Bank Manager: Eh, eh, now we don't actually give a cheque card until you've had an account with us for six months.
Helen Andrews: Six months?
Bank Manager: Yes, we have to see how the accounts going, you see.
Helen Andrews: But that's crazy. I mean I used to work in a shop and we'd never accept cheques without a cheque card. I mean no one will accept my money.
Bank Manager: Well, er ... this is how we work, I'm afraid.
Helen Andrews: Well, I'll have to reconsider everything again, I think. I had no idea you were as strict as this ...
If you ask someone, they'll say that the bank is where you can cash a cheque. But it's more than that and we have to tell people that in our advertisements. There are several things to think about. When do you start? I mean at what age. That is the first problem. I think you must start very young. So we said: 'Let's introduce the name of the bank to children and they will never forget it.' The next question is this: How do you attract the different age groups? My partner said 'Why don't we use a gimmick for each age group? Give them something for nothing—money boxes for young children, T-shirts for teenagers, gold pens for young executives.' That always works. But what do you give to your best customer? That's another question. What about leather diaries, for example?

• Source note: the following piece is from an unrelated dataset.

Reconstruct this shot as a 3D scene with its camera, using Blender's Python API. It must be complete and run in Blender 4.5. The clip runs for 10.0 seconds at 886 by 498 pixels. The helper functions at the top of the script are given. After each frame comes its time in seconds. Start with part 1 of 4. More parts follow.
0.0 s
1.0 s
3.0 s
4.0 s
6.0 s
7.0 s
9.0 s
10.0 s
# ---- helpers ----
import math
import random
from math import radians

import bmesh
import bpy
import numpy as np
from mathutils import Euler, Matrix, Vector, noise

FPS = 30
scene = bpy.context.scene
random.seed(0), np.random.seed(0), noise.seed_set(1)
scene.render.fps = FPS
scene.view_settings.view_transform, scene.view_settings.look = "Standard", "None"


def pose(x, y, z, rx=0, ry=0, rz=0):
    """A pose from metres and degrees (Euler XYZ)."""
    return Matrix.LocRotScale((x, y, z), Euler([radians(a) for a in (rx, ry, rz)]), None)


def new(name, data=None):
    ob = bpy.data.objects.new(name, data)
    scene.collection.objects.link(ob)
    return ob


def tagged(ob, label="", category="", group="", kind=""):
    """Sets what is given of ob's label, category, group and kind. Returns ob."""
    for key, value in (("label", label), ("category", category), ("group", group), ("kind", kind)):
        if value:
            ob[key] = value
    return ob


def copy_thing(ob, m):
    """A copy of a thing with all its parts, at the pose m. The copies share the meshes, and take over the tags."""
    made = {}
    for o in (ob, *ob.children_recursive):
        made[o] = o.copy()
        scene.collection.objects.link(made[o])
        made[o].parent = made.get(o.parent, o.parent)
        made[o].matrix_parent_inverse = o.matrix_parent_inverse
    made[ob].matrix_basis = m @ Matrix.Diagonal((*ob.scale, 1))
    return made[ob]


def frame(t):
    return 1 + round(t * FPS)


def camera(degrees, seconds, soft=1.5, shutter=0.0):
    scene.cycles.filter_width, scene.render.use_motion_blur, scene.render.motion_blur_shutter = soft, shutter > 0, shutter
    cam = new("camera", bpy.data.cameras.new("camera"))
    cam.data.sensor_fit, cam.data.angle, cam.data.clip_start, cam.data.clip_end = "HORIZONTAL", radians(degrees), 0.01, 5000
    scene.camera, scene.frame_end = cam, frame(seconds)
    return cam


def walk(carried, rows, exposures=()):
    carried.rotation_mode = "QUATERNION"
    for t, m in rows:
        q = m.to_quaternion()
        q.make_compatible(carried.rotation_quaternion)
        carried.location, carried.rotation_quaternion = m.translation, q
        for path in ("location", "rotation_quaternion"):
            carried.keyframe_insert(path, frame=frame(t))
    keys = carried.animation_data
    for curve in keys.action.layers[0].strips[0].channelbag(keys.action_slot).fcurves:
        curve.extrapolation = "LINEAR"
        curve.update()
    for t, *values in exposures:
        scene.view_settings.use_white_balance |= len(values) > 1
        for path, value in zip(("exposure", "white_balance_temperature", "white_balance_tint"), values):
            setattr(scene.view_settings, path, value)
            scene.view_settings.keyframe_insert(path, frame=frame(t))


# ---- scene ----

Banks are very competitive. How do you think of something new? That's always a problem. We were one of the first banks to have drive-in banks and to open on Saturdays, but now many banks do. Of course, most banks now offer insurance and travel services, and all the usually standing order and direct debit services. The other thing about advertising is where. Where do you put the ads—on television, of course, but which journals and newspapers? And when and how often? These are questions you have to ask yourself.